Chris Lehane, a campaign spokesman for Vice President Al Gore, contested Bush's claim. ''In Texas the decisions are made outside the governor's reach,'' Lehane said.

The quirks in the Texas political system date to the Reconstruction period that followed the Civil War, when radical antislavery Republicans ruled the Southern states. When the state adopted its post-Reconstruction constitution in 1876, it was explicitly designed to curb the central authority that Republican Governor Edmund Davis had abused. The Texas constitution - six times longer than the US Constitution and amended more than 200 times since - disperses power.

It is not the governor of Texas, but the Legislature - through the powerful Legislative Budget Board - that writes the state budget and funds government programs, pork-barrel projects, and other political plums.
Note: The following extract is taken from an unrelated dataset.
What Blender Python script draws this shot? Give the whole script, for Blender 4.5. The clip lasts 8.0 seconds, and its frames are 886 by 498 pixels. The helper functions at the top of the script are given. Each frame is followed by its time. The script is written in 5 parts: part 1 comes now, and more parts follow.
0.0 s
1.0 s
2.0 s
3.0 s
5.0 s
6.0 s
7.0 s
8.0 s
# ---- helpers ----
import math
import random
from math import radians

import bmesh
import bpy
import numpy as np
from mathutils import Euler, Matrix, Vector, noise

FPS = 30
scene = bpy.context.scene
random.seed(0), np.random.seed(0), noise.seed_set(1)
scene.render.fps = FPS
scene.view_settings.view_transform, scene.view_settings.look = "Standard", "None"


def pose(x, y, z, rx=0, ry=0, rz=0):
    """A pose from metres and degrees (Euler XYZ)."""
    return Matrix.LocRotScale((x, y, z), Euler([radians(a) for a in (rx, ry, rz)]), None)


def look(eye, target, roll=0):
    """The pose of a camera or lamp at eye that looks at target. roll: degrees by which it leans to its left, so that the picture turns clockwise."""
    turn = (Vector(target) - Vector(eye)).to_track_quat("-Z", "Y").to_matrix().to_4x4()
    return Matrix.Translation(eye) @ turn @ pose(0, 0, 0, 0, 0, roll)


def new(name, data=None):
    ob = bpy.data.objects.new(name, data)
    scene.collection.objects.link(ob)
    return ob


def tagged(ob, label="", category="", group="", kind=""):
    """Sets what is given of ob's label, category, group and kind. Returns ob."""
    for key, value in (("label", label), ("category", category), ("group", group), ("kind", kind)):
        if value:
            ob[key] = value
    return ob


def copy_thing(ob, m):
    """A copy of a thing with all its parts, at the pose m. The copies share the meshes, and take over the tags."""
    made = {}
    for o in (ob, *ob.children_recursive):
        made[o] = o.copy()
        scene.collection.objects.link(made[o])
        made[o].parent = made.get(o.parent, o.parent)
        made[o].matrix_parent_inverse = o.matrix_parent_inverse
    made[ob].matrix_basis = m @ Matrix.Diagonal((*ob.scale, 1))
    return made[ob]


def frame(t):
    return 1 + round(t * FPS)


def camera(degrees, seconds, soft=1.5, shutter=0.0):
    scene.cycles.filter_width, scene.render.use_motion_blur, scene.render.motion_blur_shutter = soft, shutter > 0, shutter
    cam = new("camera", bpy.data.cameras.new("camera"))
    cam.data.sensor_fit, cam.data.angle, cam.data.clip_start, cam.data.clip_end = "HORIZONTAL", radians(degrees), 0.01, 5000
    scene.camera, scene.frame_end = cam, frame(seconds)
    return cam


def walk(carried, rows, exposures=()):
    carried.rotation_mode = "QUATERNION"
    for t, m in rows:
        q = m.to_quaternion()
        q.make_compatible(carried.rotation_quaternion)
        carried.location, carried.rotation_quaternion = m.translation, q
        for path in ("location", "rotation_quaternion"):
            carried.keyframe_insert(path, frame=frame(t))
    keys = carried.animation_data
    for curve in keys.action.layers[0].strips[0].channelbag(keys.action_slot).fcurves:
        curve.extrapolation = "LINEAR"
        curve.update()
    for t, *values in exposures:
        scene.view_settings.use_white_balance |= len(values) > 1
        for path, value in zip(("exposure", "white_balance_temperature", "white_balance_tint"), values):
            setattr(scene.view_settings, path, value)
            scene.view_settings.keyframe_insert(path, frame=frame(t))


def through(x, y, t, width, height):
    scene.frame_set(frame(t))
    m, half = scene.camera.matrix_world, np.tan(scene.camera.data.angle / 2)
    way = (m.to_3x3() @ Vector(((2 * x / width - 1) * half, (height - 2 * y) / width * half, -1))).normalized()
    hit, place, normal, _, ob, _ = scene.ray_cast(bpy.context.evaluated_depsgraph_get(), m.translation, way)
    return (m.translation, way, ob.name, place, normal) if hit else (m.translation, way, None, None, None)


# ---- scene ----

In other states the lieutenant governor is a subordinate, consigned to the governor's shadow. But in Texas the lieutenant governor presides over the state Senate, controlling the legislative schedule, assigning bills to committee, and determining what measures reach the floor. Because the lieutenant governor is elected independently, he or she may be from the opposing political party, adding to a governor's headaches.

Cabinet secretaries generally serve at the pleasure of their governors. But in Texas the state's executive powers are dispersed among commissioners - like the agriculture and land commissioners - who are directly elected by the people, and among a variety of boards and commissions whose members are appointed by the governor with the Senate's approval.

The governor's primary statutory powers are vetoing legislation and appropriations and calling special sessions of the Legislature.

''Really, the main power the governor has is to veto bills, especially after the Legislature has gone out of session, when there is no mechanism to override his veto,'' said Suzy Woodford, the executive director of Common Cause of Texas, a public interest group.

Yet Schlesinger, a lifelong scholar of the presidency, said the artificial yardstick of ''experience'' can prove misleading. ''Much more depends on the man than the office he holds,'' he said.